** start Data section **

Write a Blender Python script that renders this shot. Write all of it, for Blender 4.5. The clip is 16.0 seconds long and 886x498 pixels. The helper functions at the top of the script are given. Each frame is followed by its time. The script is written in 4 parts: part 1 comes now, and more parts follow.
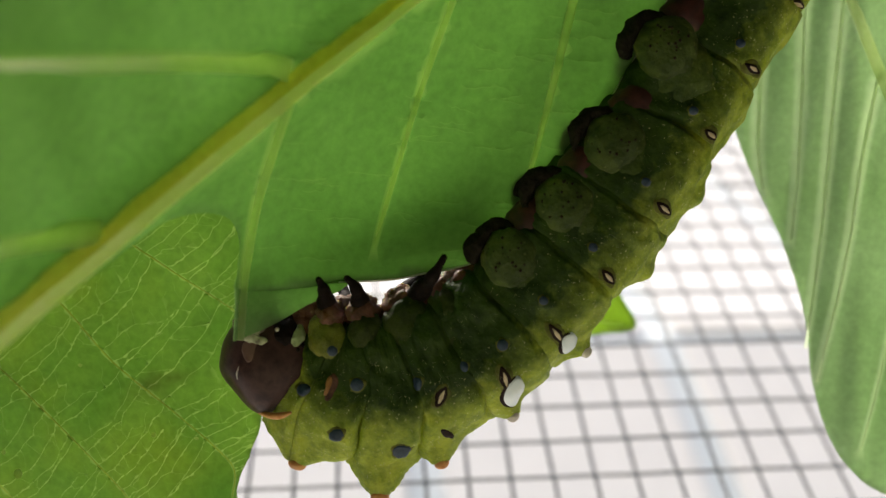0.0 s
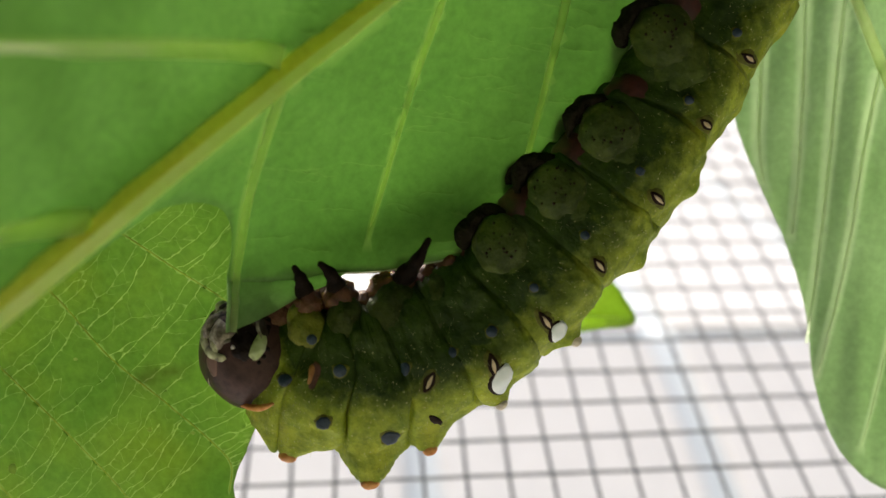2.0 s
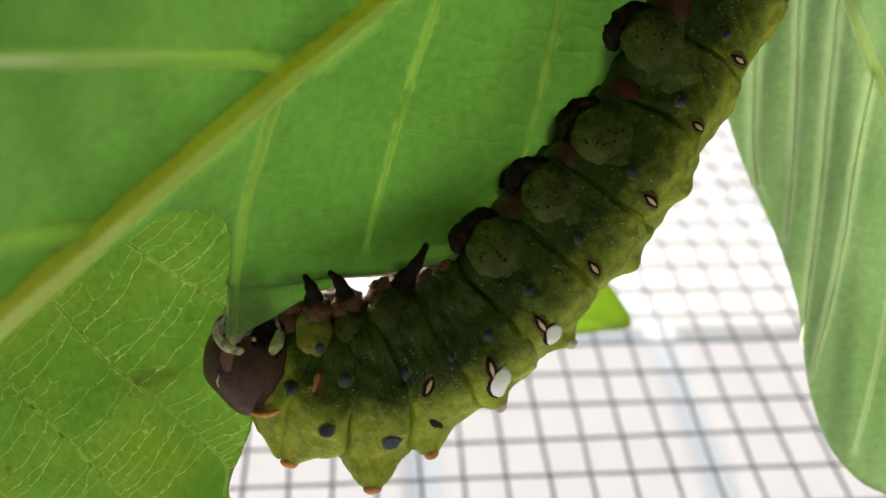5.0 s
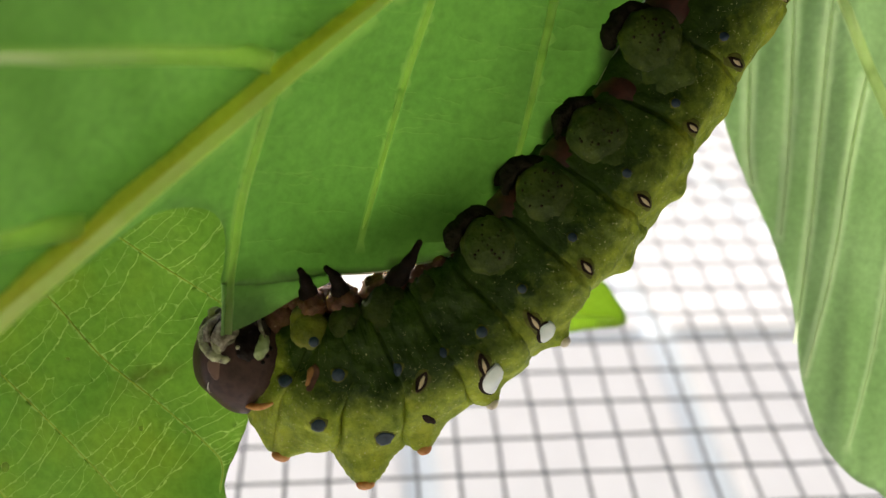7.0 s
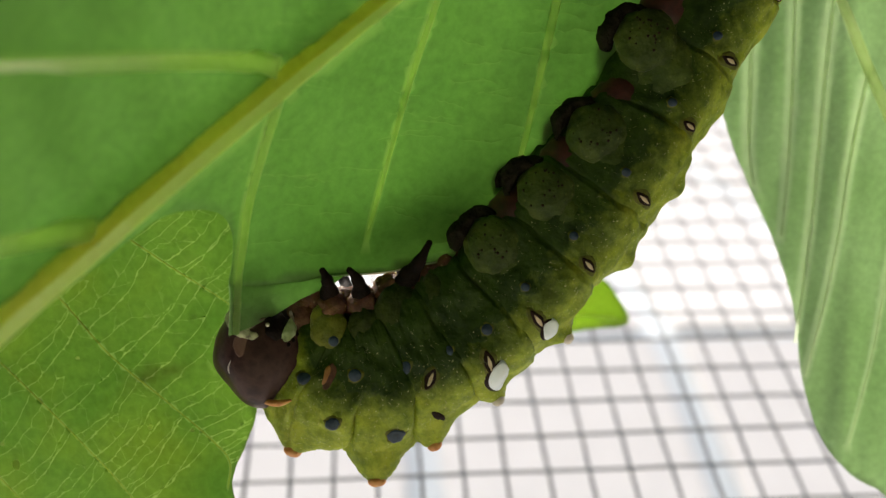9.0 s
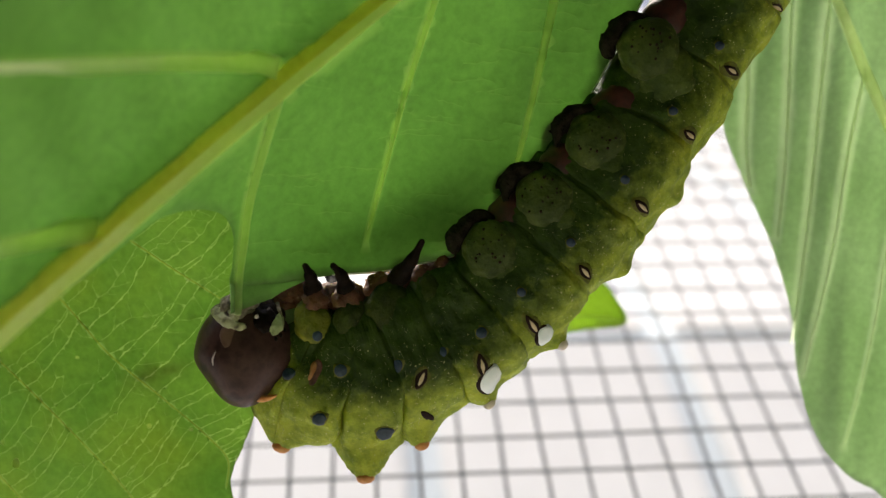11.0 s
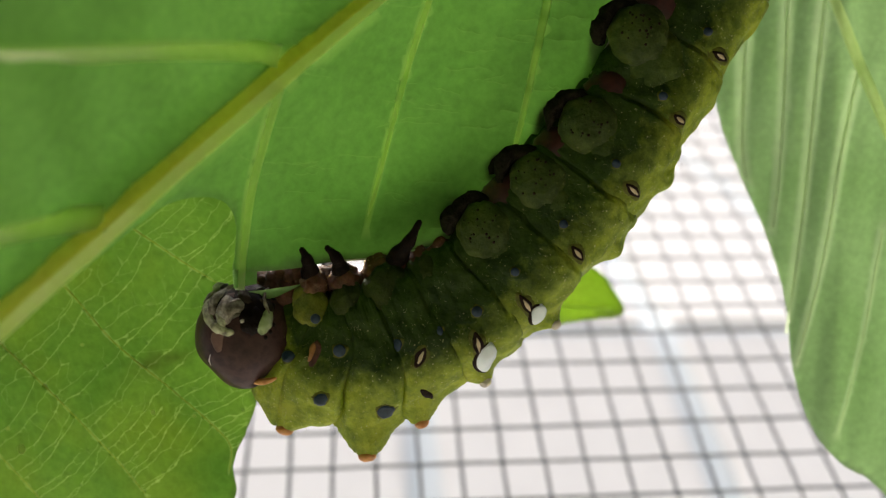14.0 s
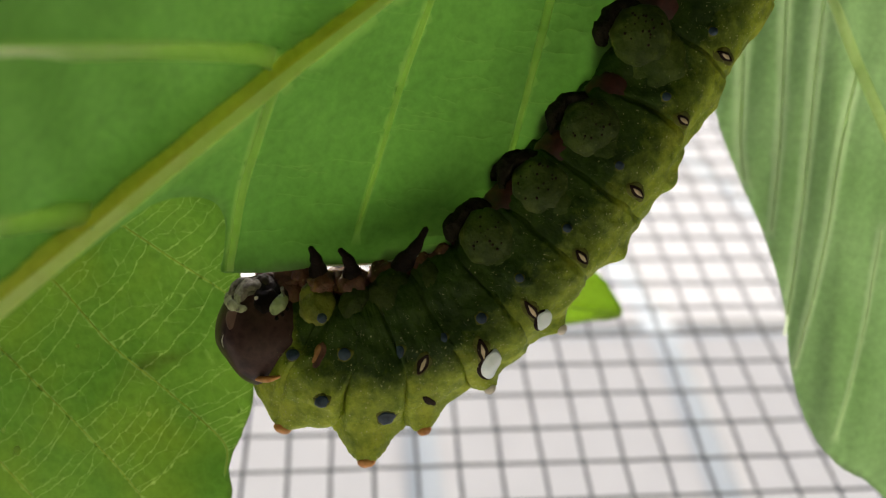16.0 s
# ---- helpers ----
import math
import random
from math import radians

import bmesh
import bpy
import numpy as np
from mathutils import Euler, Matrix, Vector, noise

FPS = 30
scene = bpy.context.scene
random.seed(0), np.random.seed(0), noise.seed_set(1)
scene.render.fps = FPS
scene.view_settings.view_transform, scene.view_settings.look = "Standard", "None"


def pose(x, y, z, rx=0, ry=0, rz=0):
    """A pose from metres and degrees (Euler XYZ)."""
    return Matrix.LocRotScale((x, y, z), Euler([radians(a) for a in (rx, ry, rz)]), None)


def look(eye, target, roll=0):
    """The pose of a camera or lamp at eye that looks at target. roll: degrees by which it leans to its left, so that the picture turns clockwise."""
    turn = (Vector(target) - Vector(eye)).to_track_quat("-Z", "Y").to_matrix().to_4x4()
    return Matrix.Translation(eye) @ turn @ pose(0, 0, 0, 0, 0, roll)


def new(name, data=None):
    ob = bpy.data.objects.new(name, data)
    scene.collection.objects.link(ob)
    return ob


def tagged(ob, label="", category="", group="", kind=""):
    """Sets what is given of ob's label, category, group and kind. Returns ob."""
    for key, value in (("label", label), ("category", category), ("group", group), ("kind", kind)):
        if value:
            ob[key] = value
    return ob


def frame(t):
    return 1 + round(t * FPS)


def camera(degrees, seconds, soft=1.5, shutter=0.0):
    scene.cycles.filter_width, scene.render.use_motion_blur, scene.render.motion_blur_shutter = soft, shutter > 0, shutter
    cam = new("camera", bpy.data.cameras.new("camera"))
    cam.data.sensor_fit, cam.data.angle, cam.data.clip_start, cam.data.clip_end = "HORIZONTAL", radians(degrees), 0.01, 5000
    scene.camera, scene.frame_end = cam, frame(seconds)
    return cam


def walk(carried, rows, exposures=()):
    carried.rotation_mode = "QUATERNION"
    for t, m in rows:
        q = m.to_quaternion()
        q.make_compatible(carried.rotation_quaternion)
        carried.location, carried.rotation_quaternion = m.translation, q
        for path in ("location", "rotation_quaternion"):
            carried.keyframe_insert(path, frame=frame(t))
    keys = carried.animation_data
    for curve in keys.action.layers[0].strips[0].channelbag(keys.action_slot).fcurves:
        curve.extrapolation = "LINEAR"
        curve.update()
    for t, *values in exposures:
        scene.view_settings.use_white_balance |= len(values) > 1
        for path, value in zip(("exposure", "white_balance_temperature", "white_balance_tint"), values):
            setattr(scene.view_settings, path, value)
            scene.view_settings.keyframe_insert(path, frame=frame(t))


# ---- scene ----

** end Data section **

### [To do]
Repeat the data exactly, without the pictures.

### [Reply to the task]
Write a Blender Python script that renders this shot. Write all of it, for Blender 4.5. The clip is 16.0 seconds long and 886x498 pixels. The helper functions at the top of the script are given. Each frame is followed by its time. The script is written in 4 parts: part 1 comes now, and more parts follow.
0.0 s
2.0 s
5.0 s
7.0 s
9.0 s
11.0 s
14.0 s
16.0 s
# ---- helpers ----
import math
import random
from math import radians

import bmesh
import bpy
import numpy as np
from mathutils import Euler, Matrix, Vector, noise

FPS = 30
scene = bpy.context.scene
random.seed(0), np.random.seed(0), noise.seed_set(1)
scene.render.fps = FPS
scene.view_settings.view_transform, scene.view_settings.look = "Standard", "None"


def pose(x, y, z, rx=0, ry=0, rz=0):
    """A pose from metres and degrees (Euler XYZ)."""
    return Matrix.LocRotScale((x, y, z), Euler([radians(a) for a in (rx, ry, rz)]), None)


def look(eye, target, roll=0):
    """The pose of a camera or lamp at eye that looks at target. roll: degrees by which it leans to its left, so that the picture turns clockwise."""
    turn = (Vector(target) - Vector(eye)).to_track_quat("-Z", "Y").to_matrix().to_4x4()
    return Matrix.Translation(eye) @ turn @ pose(0, 0, 0, 0, 0, roll)


def new(name, data=None):
    ob = bpy.data.objects.new(name, data)
    scene.collection.objects.link(ob)
    return ob


def tagged(ob, label="", category="", group="", kind=""):
    """Sets what is given of ob's label, category, group and kind. Returns ob."""
    for key, value in (("label", label), ("category", category), ("group", group), ("kind", kind)):
        if value:
            ob[key] = value
    return ob


def frame(t):
    return 1 + round(t * FPS)


def camera(degrees, seconds, soft=1.5, shutter=0.0):
    scene.cycles.filter_width, scene.render.use_motion_blur, scene.render.motion_blur_shutter = soft, shutter > 0, shutter
    cam = new("camera", bpy.data.cameras.new("camera"))
    cam.data.sensor_fit, cam.data.angle, cam.data.clip_start, cam.data.clip_end = "HORIZONTAL", radians(degrees), 0.01, 5000
    scene.camera, scene.frame_end = cam, frame(seconds)
    return cam


def walk(carried, rows, exposures=()):
    carried.rotation_mode = "QUATERNION"
    for t, m in rows:
        q = m.to_quaternion()
        q.make_compatible(carried.rotation_quaternion)
        carried.location, carried.rotation_quaternion = m.translation, q
        for path in ("location", "rotation_quaternion"):
            carried.keyframe_insert(path, frame=frame(t))
    keys = carried.animation_data
    for curve in keys.action.layers[0].strips[0].channelbag(keys.action_slot).fcurves:
        curve.extrapolation = "LINEAR"
        curve.update()
    for t, *values in exposures:
        scene.view_settings.use_white_balance |= len(values) > 1
        for path, value in zip(("exposure", "white_balance_temperature", "white_balance_tint"), values):
            setattr(scene.view_settings, path, value)
            scene.view_settings.keyframe_insert(path, frame=frame(t))


# ---- scene ----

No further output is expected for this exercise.